- India / West Indies
- Dates: 17 October 1994 – 14 December 1994
- Captains: Mohammed Azharuddin / Courtney Walsh, Brian Lara

Test series
- Result: 3-match series drawn 1–1
- Most runs: Sachin Tendulkar (402) / Jimmy Adams (511)
- Most wickets: Venkatapathy Raju (20) / Kenny Benjamin (17)
- Player of the series: Jimmy Adams (West Indies)

One Day International series
- Results: India won the 5-match series 4–1
- Most runs: Sachin Tendulkar (247) / Carl Hooper (291)
- Most wickets: Anil Kumble (9) / Carl Hooper (9)
- Player of the series: Sachin Tendulkar (India)

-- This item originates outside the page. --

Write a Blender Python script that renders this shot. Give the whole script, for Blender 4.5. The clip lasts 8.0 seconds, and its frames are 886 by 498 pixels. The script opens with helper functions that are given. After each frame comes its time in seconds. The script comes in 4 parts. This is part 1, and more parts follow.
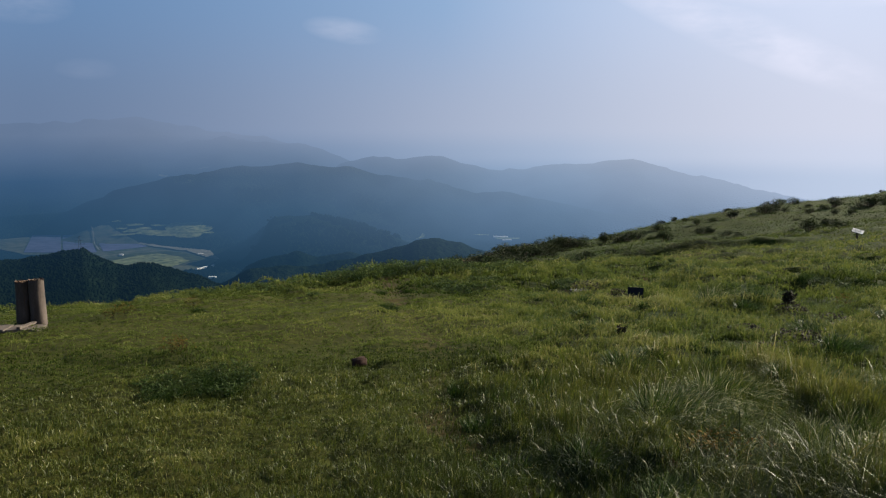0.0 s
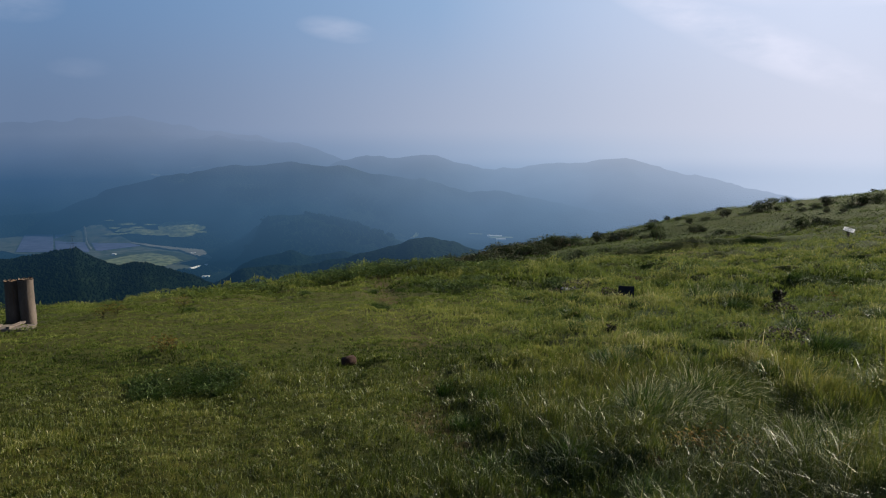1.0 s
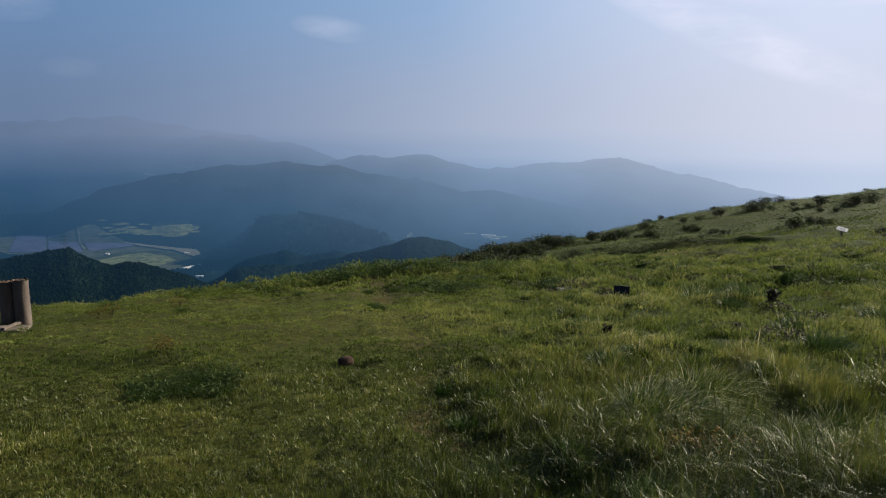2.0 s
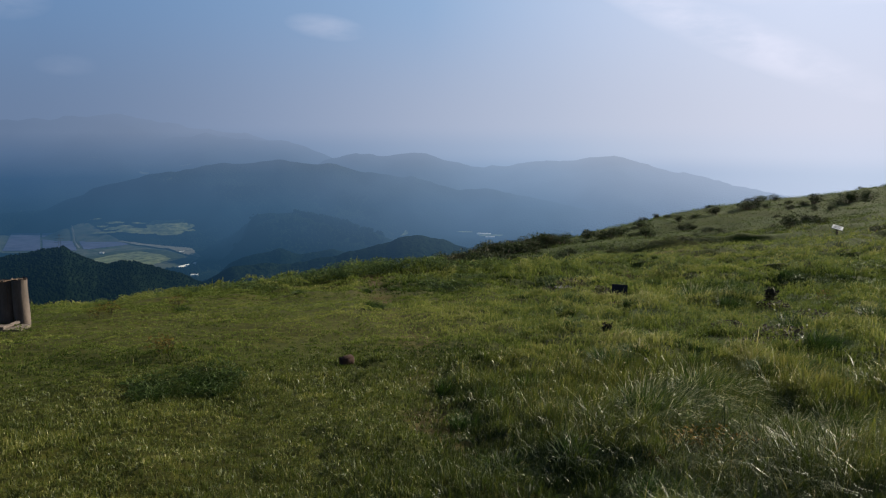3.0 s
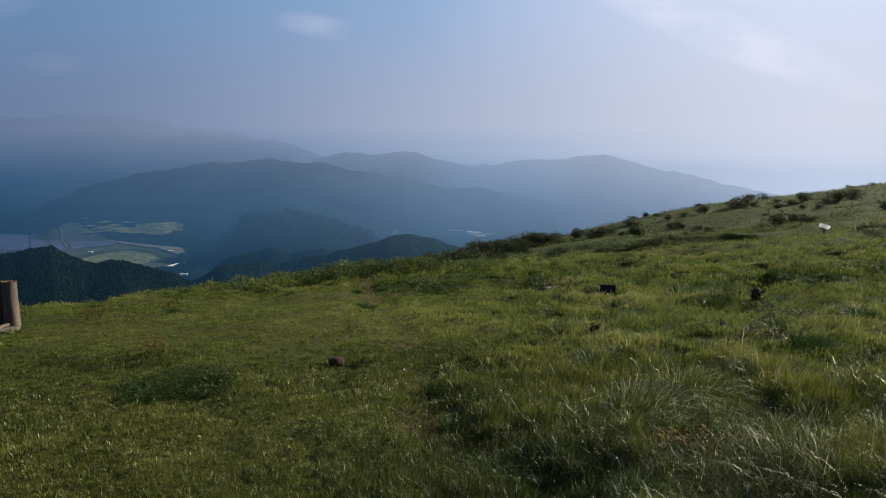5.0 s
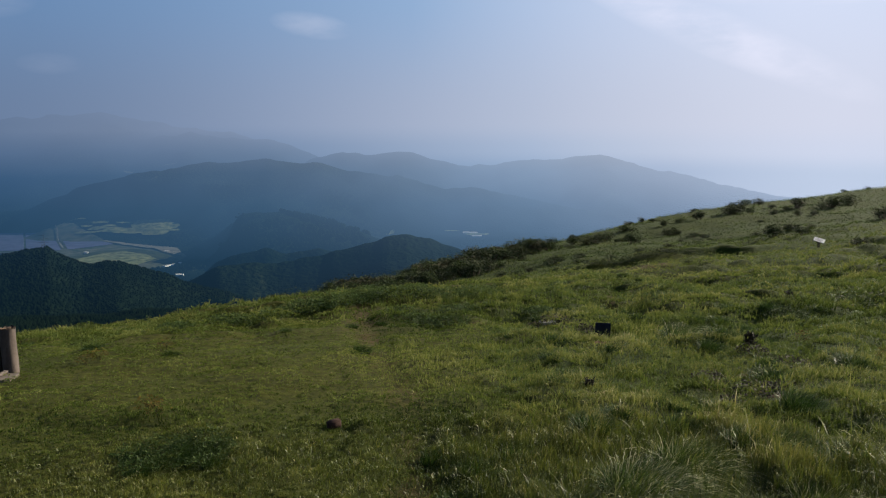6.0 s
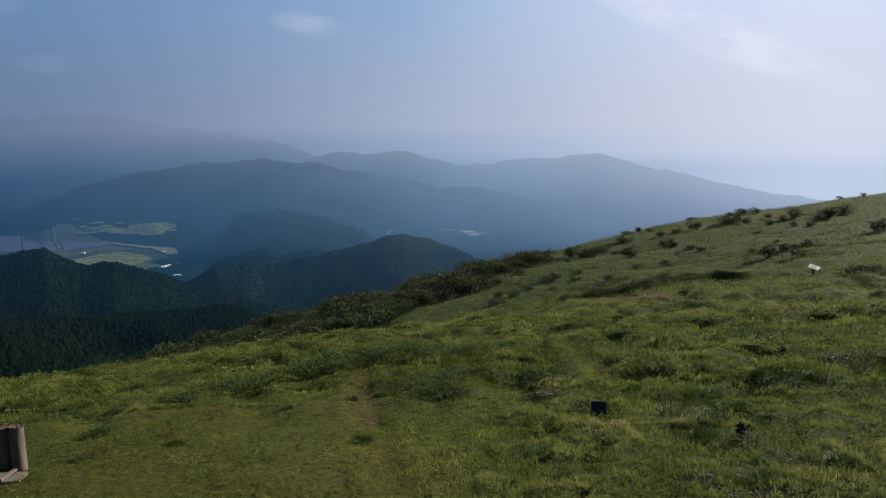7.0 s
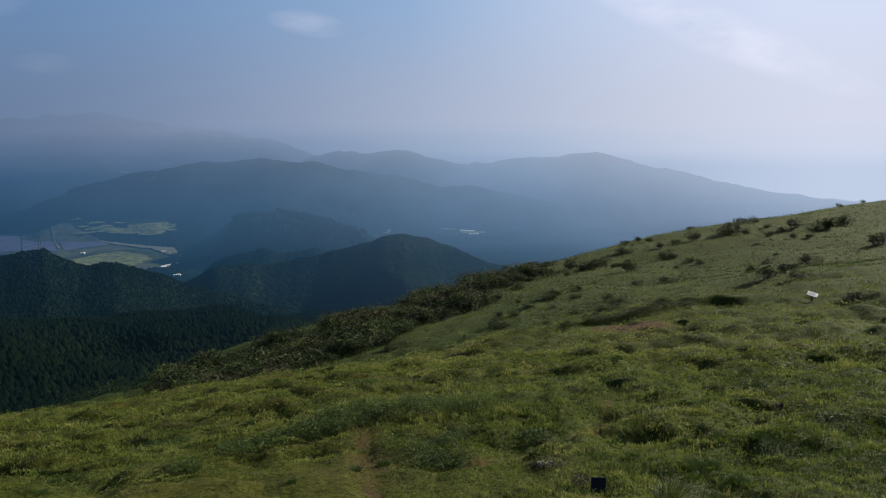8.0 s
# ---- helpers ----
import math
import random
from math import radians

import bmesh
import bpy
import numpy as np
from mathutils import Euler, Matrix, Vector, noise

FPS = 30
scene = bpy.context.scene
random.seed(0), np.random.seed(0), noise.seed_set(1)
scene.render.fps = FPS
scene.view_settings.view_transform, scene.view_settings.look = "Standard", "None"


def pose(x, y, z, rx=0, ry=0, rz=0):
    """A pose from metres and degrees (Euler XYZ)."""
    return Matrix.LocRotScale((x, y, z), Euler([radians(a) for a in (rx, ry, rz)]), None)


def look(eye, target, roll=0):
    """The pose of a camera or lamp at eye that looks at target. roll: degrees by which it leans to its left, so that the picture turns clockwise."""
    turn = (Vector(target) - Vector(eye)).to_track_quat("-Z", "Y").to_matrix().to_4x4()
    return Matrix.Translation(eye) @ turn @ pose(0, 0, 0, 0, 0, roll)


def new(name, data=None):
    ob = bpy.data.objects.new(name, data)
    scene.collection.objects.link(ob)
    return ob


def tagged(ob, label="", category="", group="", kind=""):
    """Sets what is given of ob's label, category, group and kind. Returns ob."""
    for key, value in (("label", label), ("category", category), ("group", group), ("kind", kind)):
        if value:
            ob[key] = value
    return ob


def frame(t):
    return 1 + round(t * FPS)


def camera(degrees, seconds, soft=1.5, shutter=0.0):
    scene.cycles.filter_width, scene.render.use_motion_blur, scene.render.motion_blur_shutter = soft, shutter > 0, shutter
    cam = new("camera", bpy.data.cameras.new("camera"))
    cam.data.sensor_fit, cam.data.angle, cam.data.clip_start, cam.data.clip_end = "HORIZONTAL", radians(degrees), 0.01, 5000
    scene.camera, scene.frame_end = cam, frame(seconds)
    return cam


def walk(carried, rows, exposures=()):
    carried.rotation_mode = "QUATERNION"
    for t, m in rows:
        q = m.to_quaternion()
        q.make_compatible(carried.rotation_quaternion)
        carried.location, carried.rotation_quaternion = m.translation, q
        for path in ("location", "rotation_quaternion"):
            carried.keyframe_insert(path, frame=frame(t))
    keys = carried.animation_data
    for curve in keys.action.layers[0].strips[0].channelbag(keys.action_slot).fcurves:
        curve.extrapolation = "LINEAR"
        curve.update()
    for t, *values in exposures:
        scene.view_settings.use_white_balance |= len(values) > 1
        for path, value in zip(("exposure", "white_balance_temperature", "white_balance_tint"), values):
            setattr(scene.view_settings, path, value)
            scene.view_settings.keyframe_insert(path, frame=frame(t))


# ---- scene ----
cam = camera(55.7, 8.0, soft=1.15)
PATH = [
    (0, (0.139, 0.545, 3.092), (0.137, 2.524, 2.804), -0.1),
    (0.5, (0.177, 0.552, 3.092), (0.18, 2.531, 2.804), -0.1),
    (1, (0.187, 0.536, 3.09), (0.2, 2.514, 2.8), -0.1),
    (1.5, (0.181, 0.527, 3.095), (0.202, 2.505, 2.805), -0.1),
    (3, (0.099, 0.505, 3.113), (0.137, 2.483, 2.818), -0.1),
    (3.5, (0.086, 0.459, 3.113), (0.131, 2.436, 2.818), -0.1),
    (4, (0.097, 0.426, 3.116), (0.148, 2.403, 2.821), -0.1),
    (5.5, (0.116, 0.429, 3.283), (0.182, 2.405, 2.984), -0.1),
    (6, (0.116, 0.435, 3.885), (0.186, 2.411, 3.587), -0.1),
    (6.5, (0.124, 0.41, 4.672), (0.197, 2.386, 4.372), -0.2),
    (7, (0.101, 0.373, 5.459), (0.177, 2.349, 5.158), -0.3),
    (7.5, (0.077, 0.391, 6.216), (0.154, 2.366, 5.914), -0.3),
    (8, (0.071, 0.394, 6.999), (0.148, 2.37, 6.695), -0.4),
]
walk(cam, [(t, look(eye, target, roll)) for t, eye, target, roll in PATH])

# ---- world, sun ----
SUN_BEARING, SUN_HEIGHT = 62.0, 25.0
world = bpy.data.worlds.new("sky")
scene.world = world
world.use_nodes = True
wn, wl = world.node_tree.nodes, world.node_tree.links
wn.clear()


def wnode(kind, **values):
    n = wn.new(kind)
    for key, value in values.items():
        n.inputs[key].default_value = value
    return n


def wmath(op, a, b=None, clamp=False):
    n = wn.new("ShaderNodeMath")
    n.operation, n.use_clamp = op, clamp
    for i, v in enumerate((a, b)):
        if v is None:
            continue
        if isinstance(v, (int, float)):
            n.inputs[i].default_value = v
        else:
            wl.new(v, n.inputs[i])
    return n.outputs[0]


def wmix(fac, a, b):
    n = wn.new("ShaderNodeMix")
    n.data_type = "RGBA"
    for i, v in ((0, fac), (6, a), (7, b)):
        if isinstance(v, (tuple, float, int)):
            n.inputs[i].default_value = v
        else:
            wl.new(v, n.inputs[i])
    return n.outputs[2]


def wsmooth(v, lo, hi):
    n = wn.new("ShaderNodeMapRange")
    n.interpolation_type = "SMOOTHSTEP"
    wl.new(v, n.inputs[0])
    n.inputs[1].default_value, n.inputs[2].default_value = lo, hi
    return n.outputs[0]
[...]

= West Indian cricket team in India in 1994–95 =

International cricket tour

The West Indies national cricket team visited India in 1994 for a 5-match ODI series and followed by a 3-match test series. India won the ODI series 4-1 and the test series was drawn 1-1.

The bilateral ODI series was played around the Wills world series 1994-95, a triangular ODI tournament featuring India, West Indies and New Zealand, and also won by India. The triangular ODI tournament was played in colour clothing while the bilateral series was played in whites.

== Squads ==

| India |  | West Indies |  |
|---|---|---|---|
| Tests | ODIs | Tests | ODIs |
| Mohammed Azharuddin (c); Sachin Tendulkar; Anil Kumble; Navjot Singh Sidhu; Javagal Srinath; Vinod Kambli; Manoj Prabhakar; Nayan Mongia (wk); Sanjay Manjrekar; Venkatapathy Raju; Rajesh Chauhan; Aashish Kapoor; | Mohammed Azharuddin (c); Sachin Tendulkar; Anil Kumble; Navjot Singh Sidhu; Javagal Srinath; Vinod Kambli; Manoj Prabhakar; Nayan Mongia (wk); Sanjay Manjrekar; Venkatapathy Raju; Rajesh Chauhan; Atul Bedade; Kapil Dev; Venkatesh Prasad; Ajay Jadeja; Chetan Sharma; | Courtney Walsh (c); Brian Lara; Shivnarine Chanderpaul; Carl Hooper; Jimmy Adams; Phil Simmons; Stuart Williams; Keith Arthurton; Cameron Cuffy; Junior Murray (wk); Rajindra Dhanraj; Kenny Benjamin; Anderson Cummons; | Courtney Walsh (c); Brian Lara; Shivnarine Chanderpaul; Carl Hooper; Jimmy Adams; Phil Simmons; Stuart Williams; Keith Arthurton; Cameron Cuffy; Junior Murray (wk); Rajindra Dhanraj; Kenny Benjamin; Anderson Cummons; Barrington Browne; Roland Holder; |

== ODI Series ==

=== 1st ODI ===
Shivnarine Chanderpaul, Cameron Cuffy and Stuart Williams made their ODI debuts for the West Indies.

Kapil Dev's last ODI for India.

=== 2nd ODI ===
Barrington Browne made his ODI debut for the West Indies.

=== 5th ODI ===
Brian Lara was the captain of the West Indies instead of Courtney Walsh, who was rested.